In recent years there has been increasing debate over the portrayal of queerness in the music industry and whether celebrities can be accused of “queerbaiting”, with people such as Harry Styles, Billie Eilish and Rita Ora being accused of it. “Queerbaiting” is often defined as a marketing technique in entertainment where a person/company is purposely ambiguous about sexuality to profit from queer people, without necessarily claiming to be part or supportive of the community. Do celebrities owe strangers this information? They don’t. How can we possibly tell whose experiences are ‘genuine’ and who is ‘looking for attention’ or profit? We can’t. I think that queerbaiting goes beyond the individual artist and responsibility lies with companies projecting an inclusive image yet being actively against LGBTQ+ rights, such as the owner of Coachella funding homophobic organisations.
It is nice to feel connected to our idols, but they have every right to keep their identity private or to simply be unsure. The reclaimed concept of ‘queer’ to some is to avoid labelling and accept the fluidity and individuality of gender and sexuality. Ask someone what being ‘queer’ means to them and you’ll likely get a different answer. There is no one way dress, sound, or act, and as someone who simultaneously gets told they look queer yet not queer enough, playing into these stereotypes by demanding a label can be damaging. How can people demand that celebrities publicly label themselves, when remaining unlabelled or not wanting to come out is valid? Despite this exploring queer narratives should be full of self-discovery and celebration, not fetishisation. ‘Queerbaiting’ can become a problem when there is misrepresentation. Damage is done when non-queer artists are taking up spaces and talking over LGBTQ+ artists when discussing queer issues.
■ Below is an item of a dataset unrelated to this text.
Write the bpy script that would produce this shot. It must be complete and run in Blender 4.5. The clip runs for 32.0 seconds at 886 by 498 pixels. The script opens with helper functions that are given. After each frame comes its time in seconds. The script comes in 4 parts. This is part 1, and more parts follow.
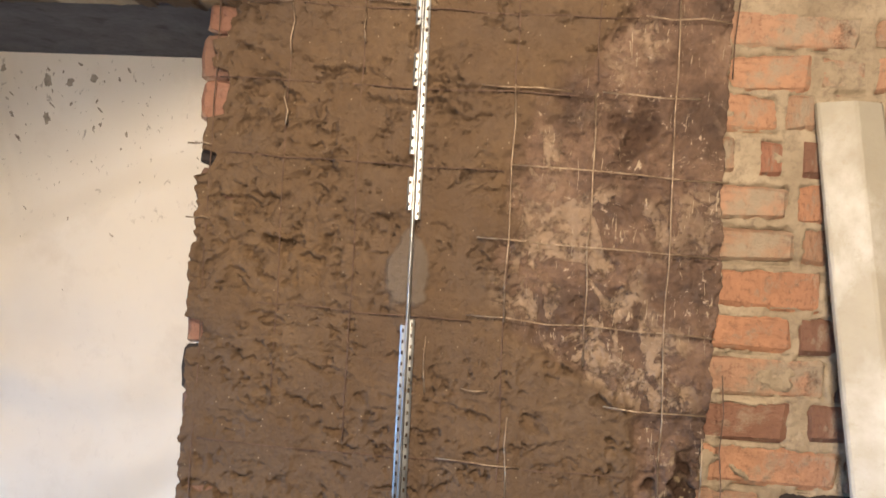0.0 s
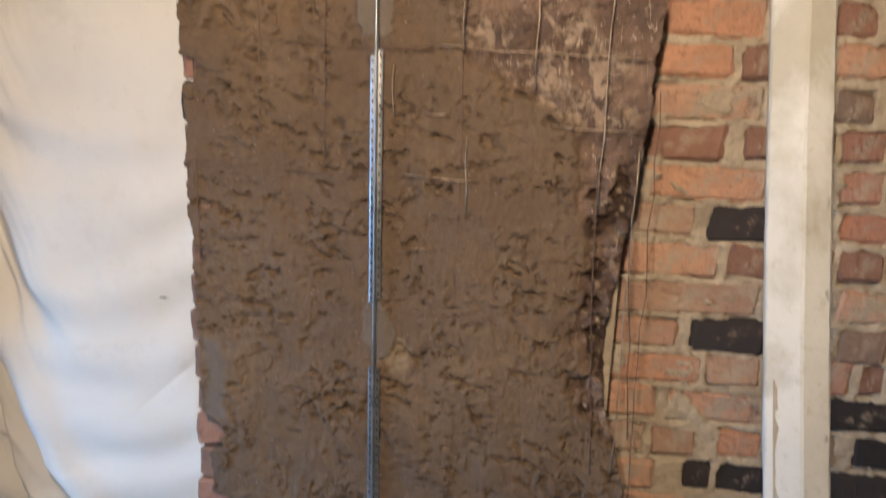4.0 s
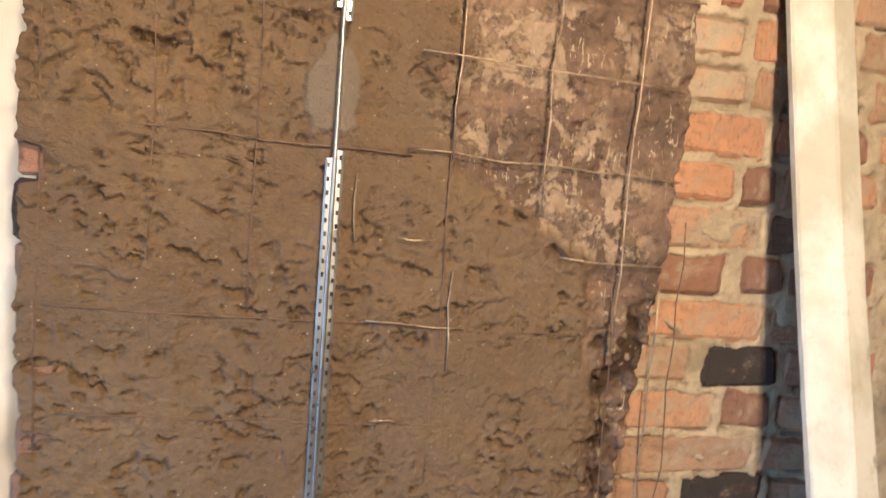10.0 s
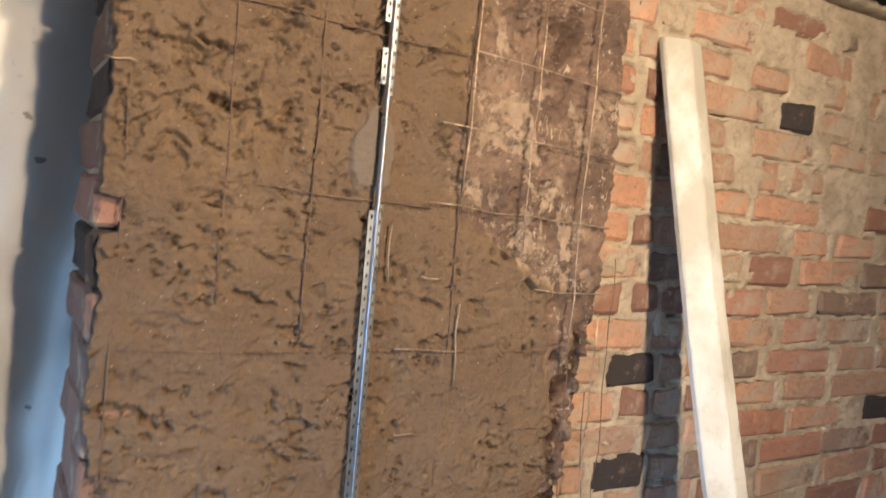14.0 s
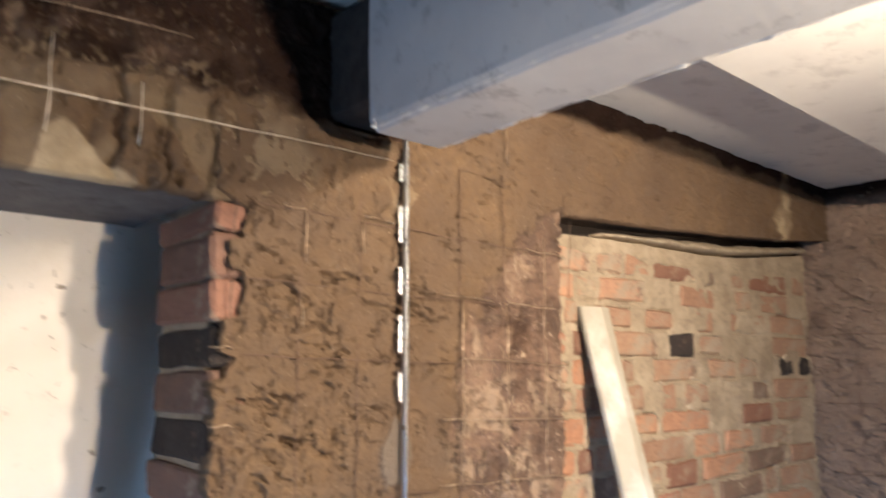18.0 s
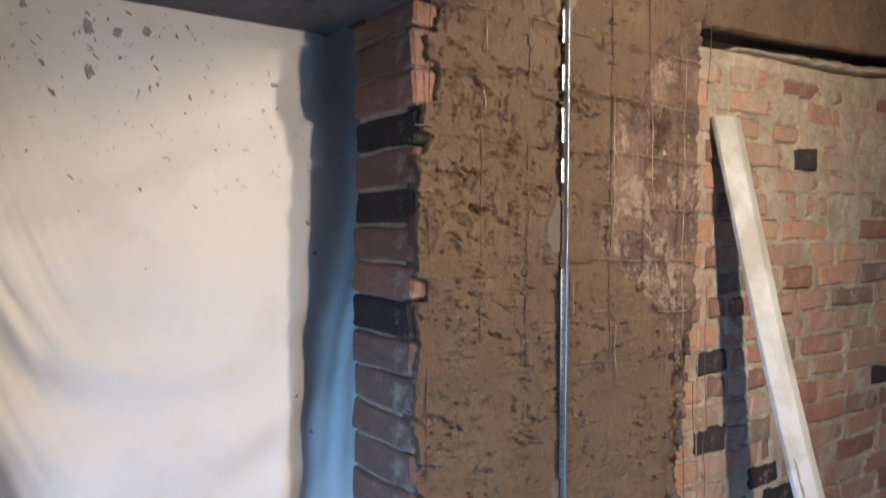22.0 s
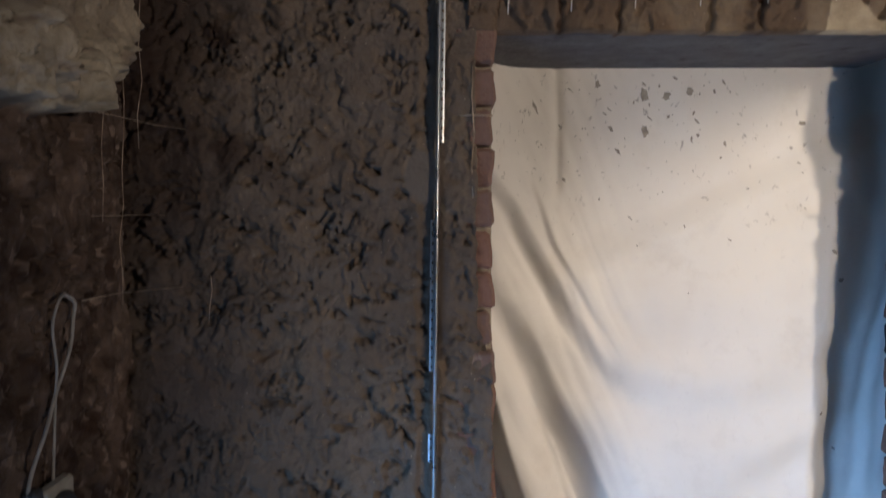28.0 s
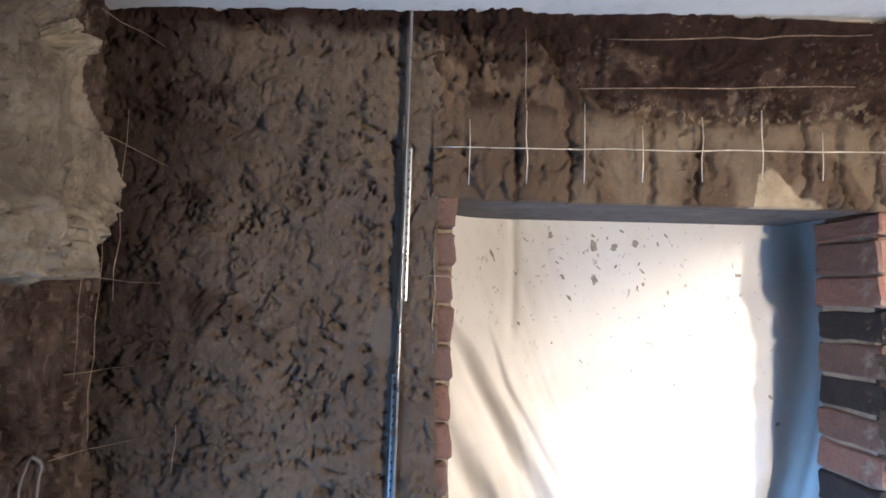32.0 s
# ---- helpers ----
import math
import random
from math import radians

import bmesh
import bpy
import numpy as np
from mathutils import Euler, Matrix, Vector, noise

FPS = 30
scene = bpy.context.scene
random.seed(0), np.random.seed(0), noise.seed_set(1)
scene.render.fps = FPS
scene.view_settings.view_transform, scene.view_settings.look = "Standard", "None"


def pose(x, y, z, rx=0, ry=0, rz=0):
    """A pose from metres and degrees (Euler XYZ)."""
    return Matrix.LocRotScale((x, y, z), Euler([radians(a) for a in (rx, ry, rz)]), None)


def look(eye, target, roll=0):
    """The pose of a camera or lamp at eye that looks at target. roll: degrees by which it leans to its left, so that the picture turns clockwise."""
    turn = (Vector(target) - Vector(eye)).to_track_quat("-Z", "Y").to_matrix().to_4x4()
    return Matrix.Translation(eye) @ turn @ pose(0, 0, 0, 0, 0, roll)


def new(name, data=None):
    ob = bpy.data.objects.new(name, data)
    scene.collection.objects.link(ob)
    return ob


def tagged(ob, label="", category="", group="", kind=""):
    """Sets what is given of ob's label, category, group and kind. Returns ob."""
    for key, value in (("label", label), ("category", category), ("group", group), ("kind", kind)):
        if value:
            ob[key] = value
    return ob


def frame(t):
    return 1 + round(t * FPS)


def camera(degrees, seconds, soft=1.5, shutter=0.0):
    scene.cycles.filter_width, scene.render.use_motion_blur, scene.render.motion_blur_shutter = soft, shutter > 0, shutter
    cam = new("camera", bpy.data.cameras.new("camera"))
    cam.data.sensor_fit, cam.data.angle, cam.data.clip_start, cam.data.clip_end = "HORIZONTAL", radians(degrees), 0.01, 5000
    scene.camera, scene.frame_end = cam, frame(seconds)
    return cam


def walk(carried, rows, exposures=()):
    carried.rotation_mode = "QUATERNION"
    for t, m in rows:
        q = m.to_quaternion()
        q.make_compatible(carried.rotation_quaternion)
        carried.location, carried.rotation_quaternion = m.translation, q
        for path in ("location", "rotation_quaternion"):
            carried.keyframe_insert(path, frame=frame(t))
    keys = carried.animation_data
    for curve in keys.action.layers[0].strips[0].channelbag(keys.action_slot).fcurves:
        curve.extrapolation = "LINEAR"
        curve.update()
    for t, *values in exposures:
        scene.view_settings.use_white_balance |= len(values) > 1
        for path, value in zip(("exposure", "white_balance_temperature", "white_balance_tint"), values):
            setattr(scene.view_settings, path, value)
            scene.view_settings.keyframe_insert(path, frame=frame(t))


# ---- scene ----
cam = camera(61.5, 32.0, soft=1.5, shutter=0.6)
PATH = [
    (0, (-0.0115, 0.0506, 1.7422), (-0.1784, 2.0430, 1.7892), 3.37),
    (0.5, (-0.0152, 0.0443, 1.7708), (-0.1611, 2.0356, 1.8872), 2.20),
    (1, (-0.0183, 0.0449, 1.8083), (-0.1479, 2.0174, 2.1124), 0.81),
    (1.5, (-0.0024, 0.0297, 1.8245), (-0.1108, 1.9928, 2.1914), 1.59),
    (2, (0.0638, -0.0262, 1.8058), (-0.1290, 1.9429, 2.0981), 2.21),
    (2.5, (0.1121, -0.0561, 1.7384), (-0.1541, 1.9259, 1.7625), 2.19),
    (3, (0.1314, -0.0757, 1.6896), (-0.1578, 1.9010, 1.5947), 1.66),
    (3.5, (0.1228, -0.0883, 1.6730), (-0.1478, 1.8761, 1.4122), 1.90),
    (4, (0.1282, -0.0933, 1.6145), (-0.1012, 1.8414, 1.1624), 2.28),
    (4.5, (0.1405, -0.0835, 1.5605), (-0.0652, 1.8149, 0.9658), 2.88),
    (6.5, (0.1810, -0.1103, 1.3953), (0.0407, 1.5249, 0.2523), 4.17),
    (7, (0.2051, -0.1082, 1.3759), (0.0574, 1.5102, 0.2102), 3.86),
    (7.5, (0.1990, -0.0646, 1.4367), (0.0169, 1.7052, 0.5232), 2.90),
    (8, (0.1326, 0.0154, 1.5465), (-0.0614, 1.8708, 0.8253), 3.81),
    (8.5, (-0.0040, 0.0672, 1.5704), (-0.0124, 1.9761, 0.9739), 3.99),
    (9, (-0.1083, 0.1366, 1.5937), (0.1478, 2.0607, 1.1116), 3.73),
    (9.5, (-0.1548, 0.2257, 1.6378), (0.1773, 2.1743, 1.3333), 2.86),
    (10, (-0.2104, 0.2811, 1.6547), (0.1961, 2.2252, 1.4197), 5.26),
    (10.5, (-0.3143, 0.3283, 1.6528), (0.5533, 2.1205, 1.4642), 2.57),
    (11, (-0.3565, 0.3400, 1.6242), (0.5262, 2.1258, 1.4460), 2.69),
    (11.5, (-0.3813, 0.3481, 1.6356), (0.4246, 2.1702, 1.4614), 3.73),
    (12, (-0.4193, 0.3297, 1.6142), (0.3636, 2.1662, 1.4941), 4.00),
    (12.5, (-0.5317, 0.3061, 1.6539), (0.1436, 2.1808, 1.4819), 3.59),
    (13, (-0.5941, 0.1821, 1.6570), (0.1732, 2.0232, 1.5105), 3.18),
    (13.5, (-0.6202, 0.1827, 1.6493), (0.3313, 1.9358, 1.5035), 5.45),
    (14, (-0.6493, 0.2438, 1.6516), (0.3987, 1.9445, 1.5560), 5.78),
    (14.5, (-0.6784, 0.3227, 1.6877), (0.5609, 1.8924, 1.7005), 2.81),
    (15, (-0.7495, 0.3329, 1.6972), (0.5917, 1.8107, 1.8290), 2.18),
    (15.5, (-0.8844, 0.3382, 1.7280), (0.5631, 1.7030, 1.9327), 1.76),
    (17.5, (-1.0259, 0.2047, 1.8495), (0.4640, 1.5159, 2.0968), 0.02),
    (18, (-1.0383, 0.1184, 1.8862), (0.2574, 1.6072, 2.2094), 0.15),
    (18.5, (-1.0974, 0.0869, 1.9119), (0.1024, 1.6398, 2.2979), -1.36),
    (19, (-1.2062, 0.0661, 1.9158), (-0.0612, 1.6529, 2.3294), -2.58),
    (19.5, (-1.3001, 0.0502, 1.9154), (-0.2900, 1.7196, 2.3546), -1.11),
    (20, (-1.3306, 0.0414, 1.9053), (-0.3401, 1.7336, 2.2994), -1.10),
    (20.5, (-1.3268, 0.0618, 1.8510), (-0.2596, 1.7356, 2.0947), -0.46),
    (21, (-1.3157, 0.0633, 1.8080), (-0.2165, 1.7249, 1.9841), -0.01),
    (21.5, (-1.3016, 0.0658, 1.7655), (-0.1834, 1.7221, 1.8438), 0.68),
    (22, (-1.2943, 0.0624, 1.7203), (-0.1559, 1.7061, 1.6770), 0.65),
    (22.5, (-1.2952, 0.0699, 1.6954), (-0.1676, 1.7155, 1.5520), 0.71),
    (23, (-1.3001, 0.0777, 1.6715), (-0.1974, 1.7331, 1.4621), 0.97),
    (23.5, (-1.3313, 0.0638, 1.6990), (-0.2841, 1.7598, 1.5348), 0.39),
    (24, (-1.3384, 0.0061, 1.6901), (-0.4958, 1.8024, 1.4386), 0.96),
    (24.5, (-1.3254, -0.0872, 1.7017), (-0.6984, 1.7816, 1.3634), -0.08),
    (25, (-1.3723, -0.1575, 1.7096), (-0.9462, 1.7781, 1.4418), 0.05),
    (25.5, (-1.3859, -0.1833, 1.7393), (-1.1021, 1.7729, 1.4348), 0.37),
    (26, (-1.3945, -0.1877, 1.7308), (-1.2895, 1.7816, 1.3983), 0.60),
    (26.5, (-1.4338, -0.1857, 1.7360), (-1.5281, 1.7899, 1.4388), 0.16),
    (28.5, (-1.5723, -0.0941, 1.8932), (-1.5012, 1.9044, 1.8619), -0.06),
    (29, (-1.6165, -0.0673, 1.9402), (-1.4776, 1.9277, 1.9682), -0.03),
    (29.5, (-1.6339, -0.0638, 1.9494), (-1.3273, 1.9122, 1.9857), 0.01),
    (30, (-1.6133, -0.0752, 1.9593), (-1.2608, 1.8911, 2.0563), 1.47),
    (30.5, (-1.5646, -0.1265, 1.9755), (-1.3740, 1.8573, 2.1439), 1.34),
    (31, (-1.5577, -0.1701, 1.9910), (-1.4197, 1.8170, 2.1707), 1.37),
    (31.5, (-1.5549, -0.2071, 1.9826), (-1.3759, 1.7786, 2.1411), 2.15),
    (32, (-1.5478, -0.2073, 1.9708), (-1.4069, 1.7837, 2.0972), 1.14),
]
EXPOSURES = [(0, -0.3, 6350, 10), (2, 0.02, 6150, 10), (3, -0.33, 6200, 10), (4, -0.5, 6200, 10), (7, 0.06, 5500, 8), (8, -0.1, 5800, 8), (9, -0.15, 6200, 9), (10, 0.07, 6700, 9), (12, 0.1, 6400, 9), (13, 0.05, 6200, 9), (15, 0.1, 6500, 10),
    (18, 0.15, 6050, 10), (19, 0.15, 5700, 10), (20, 0.05, 5400, 10), (21, -0.13, 5300, 10), (22, -0.4, 5600, 10), (24, -0.88, 5400, 9), (26, -0.85, 5200, 9), (28, -0.45, 5500, 10), (29, -0.14, 5200, 10), (30, 0.05, 5200, 10), (31, 0.42, 5200, 10), (32, 0.68, 5300, 10)]
walk(cam, [(t, look(eye, target, roll)) for t, eye, target, roll in PATH], EXPOSURES)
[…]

It is also an issue when they don’t speak out against discrimination or actively perpetuate it. Musicians can be allies and amplify queer voices, without necessarily revealing their own identity.
I think intention is important. Pressure should not be put on individual artists but on their teams whose job it is to curate an image and sell records. For example, fetishisation of queer women in music videos and in their promotion on social media is a problem because it caters to a straight, largely male audience. Whilst exploring identity through lyrics is deeply personal to an individual, the oversexualisation of women can be exploited for profit. There is a difference between sex positivity that has queer artists at the centre and straight people using it as an aesthetic. Billie Eilish caused controversy in 2021 with her single ‘Lost Cause’ and the promotion surrounding it. The music video was seen as provocative, as she was in bed with a group of girls. She also posted a photo from the promotion shoot, captioning it: “I love girls”, which many assumed was a coming out post. Though I thought it was distasteful, since it wasn’t necessarily needed to promote the music, Billie shouldn’t be expected to label herself. It is also interesting to see how gender plays a role in the amount of backlash and ‘queerbaiting’ accusations musicians receive. Harry Styles’ unlabelled sexuality has largely been accepted by his audience and people are keen to make the distinction that his image and sexuality don’t have a correlation.
It is a divisive topic, but I can’t help thinking that the term ‘queerbaiting’ should be reserved for fictional characters, not real people. Speculation is intrusive and outdated. Instead, we should channel the energy in making sure the music industry appeals to LGBTQ+ audiences in a positive way such as creating a safe space for queer musicians, authentic representation and funding LGBTQ+ specific charities and initiatives.